Emit the data below verbatim, stripping out any pictures.
[Start of Dataset content]
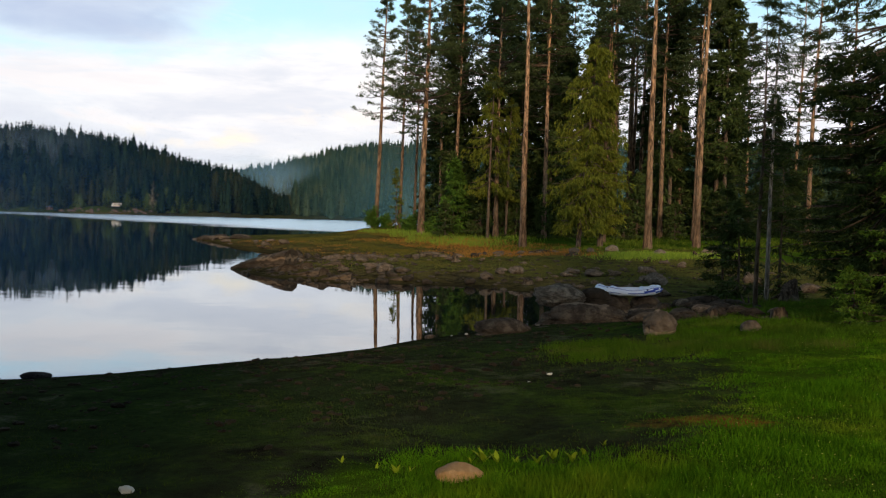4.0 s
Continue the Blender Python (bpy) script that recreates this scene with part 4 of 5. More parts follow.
for i, (x, y, l, w, h, turn) in enumerate([(-11.35, 37.0, 1.35, 0.85, 0.78, -6), (-9.4, 35.4, 0.6, 0.4, 0.30, -30), (-8.3, 32.9, 0.7, 0.45, 0.34, -12), (-6.9, 31.7, 0.6, 0.4, 0.30, 5), (-10.0, 34.6, 0.7, 0.45, 0.34, -35), (-8.3, 36.6, 0.5, 0.4, 0.26, 20), (-4.6, 32.3, 0.5, 0.35, 0.25, 0)]):
    ob = new("rock", slab_mesh(31 + i, l, w, h, M_SLAB))
    ob.matrix_world = pose(x, y, max(gz(x, y), 0.0) - 0.10, 0, 0, turn)
    tagged(ob, "brown split slab sloping into the lake", "rock", "slabs at the spit's tip")

# boulders round the cove


def boulder_mesh(seed, dims, mat, layers=3, groove=0.06, box=2.6, rough=0.10, faces=4):
    """A blocky, weathered boulder with level seams."""
    bm = bmesh.new()
    bmesh.ops.create_icosphere(bm, subdivisions=5, radius=1.0)
    off = Vector((seed * 2.3, seed * 1.1, seed * 0.7))
    rr = random.Random(seed)
    seams = [rr.uniform(-0.2, 0.8) for _ in range(layers)]
    cuts = [(Vector((rr.uniform(-1, 1), rr.uniform(-1, 1), rr.uniform(0.0, 0.9))).normalized(), rr.uniform(0.84, 1.0)) for _ in range(faces)]
    for v in bm.verts:
        p = v.co.copy()
        k = (abs(p.x) ** box + abs(p.y) ** box + abs(p.z) ** box) ** (-1 / box)
        p *= k
        n1, n2, n3 = noise.noise(p * 1.2 + off), noise.noise(p * 3.1 + off), noise.noise(p * 9 + off)
        p *= 1 + rough * 1.6 * n1 + rough * 0.9 * n2 + rough * 0.7 * n3 + rough * 0.35 * noise.noise(p * 21 + off)
        for nrm, far in cuts:
            o = p.dot(nrm) - far - 0.05 * n2
            if o > 0:
                p -= nrm * o * 0.8
        w = p + 0.25 * Vector((n2, n3, n1))
        crack = math.exp(-(noise.noise(Vector((w.x * 1.5, w.y * 1.5, w.z * 0.9)) + off * 1.7) / 0.05) ** 2)
        p *= 1 - 0.055 * crack
        for q in seams:
            g = math.exp(-((p.z - q - 0.18 * n1 - 0.06 * p.x) / 0.045) ** 2)
            p.x *= 1 - groove * g
            p.y *= 1 - groove * g
        v.co = Vector((p.x * dims[0], p.y * dims[1], p.z * dims[2]))
    me = bpy.data.meshes.new("boulder")
    bm.to_mesh(me)
    bm.free()
    me.polygons.foreach_set("use_smooth", [True] * len(me.polygons))
    me.materials.append(mat)
    return me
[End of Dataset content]
◆ Finished exercise ◆
4.0 s
Continue the Blender Python (bpy) script that recreates this scene with part 4 of 5. More parts follow.
for i, (x, y, l, w, h, turn) in enumerate([(-11.35, 37.0, 1.35, 0.85, 0.78, -6), (-9.4, 35.4, 0.6, 0.4, 0.30, -30), (-8.3, 32.9, 0.7, 0.45, 0.34, -12), (-6.9, 31.7, 0.6, 0.4, 0.30, 5), (-10.0, 34.6, 0.7, 0.45, 0.34, -35), (-8.3, 36.6, 0.5, 0.4, 0.26, 20), (-4.6, 32.3, 0.5, 0.35, 0.25, 0)]):
    ob = new("rock", slab_mesh(31 + i, l, w, h, M_SLAB))
    ob.matrix_world = pose(x, y, max(gz(x, y), 0.0) - 0.10, 0, 0, turn)
    tagged(ob, "brown split slab sloping into the lake", "rock", "slabs at the spit's tip")

# boulders round the cove


def boulder_mesh(seed, dims, mat, layers=3, groove=0.06, box=2.6, rough=0.10, faces=4):
    """A blocky, weathered boulder with level seams."""
    bm = bmesh.new()
    bmesh.ops.create_icosphere(bm, subdivisions=5, radius=1.0)
    off = Vector((seed * 2.3, seed * 1.1, seed * 0.7))
    rr = random.Random(seed)
    seams = [rr.uniform(-0.2, 0.8) for _ in range(layers)]
    cuts = [(Vector((rr.uniform(-1, 1), rr.uniform(-1, 1), rr.uniform(0.0, 0.9))).normalized(), rr.uniform(0.84, 1.0)) for _ in range(faces)]
    for v in bm.verts:
        p = v.co.copy()
        k = (abs(p.x) ** box + abs(p.y) ** box + abs(p.z) ** box) ** (-1 / box)
        p *= k
        n1, n2, n3 = noise.noise(p * 1.2 + off), noise.noise(p * 3.1 + off), noise.noise(p * 9 + off)
        p *= 1 + rough * 1.6 * n1 + rough * 0.9 * n2 + rough * 0.7 * n3 + rough * 0.35 * noise.noise(p * 21 + off)
        for nrm, far in cuts:
            o = p.dot(nrm) - far - 0.05 * n2
            if o > 0:
                p -= nrm * o * 0.8
        w = p + 0.25 * Vector((n2, n3, n1))
        crack = math.exp(-(noise.noise(Vector((w.x * 1.5, w.y * 1.5, w.z * 0.9)) + off * 1.7) / 0.05) ** 2)
        p *= 1 - 0.055 * crack
        for q in seams:
            g = math.exp(-((p.z - q - 0.18 * n1 - 0.06 * p.x) / 0.045) ** 2)
            p.x *= 1 - groove * g
            p.y *= 1 - groove * g
        v.co = Vector((p.x * dims[0], p.y * dims[1], p.z * dims[2]))
    me = bpy.data.meshes.new("boulder")
    bm.to_mesh(me)
    bm.free()
    me.polygons.foreach_set("use_smooth", [True] * len(me.polygons))
    me.materials.append(mat)
    return me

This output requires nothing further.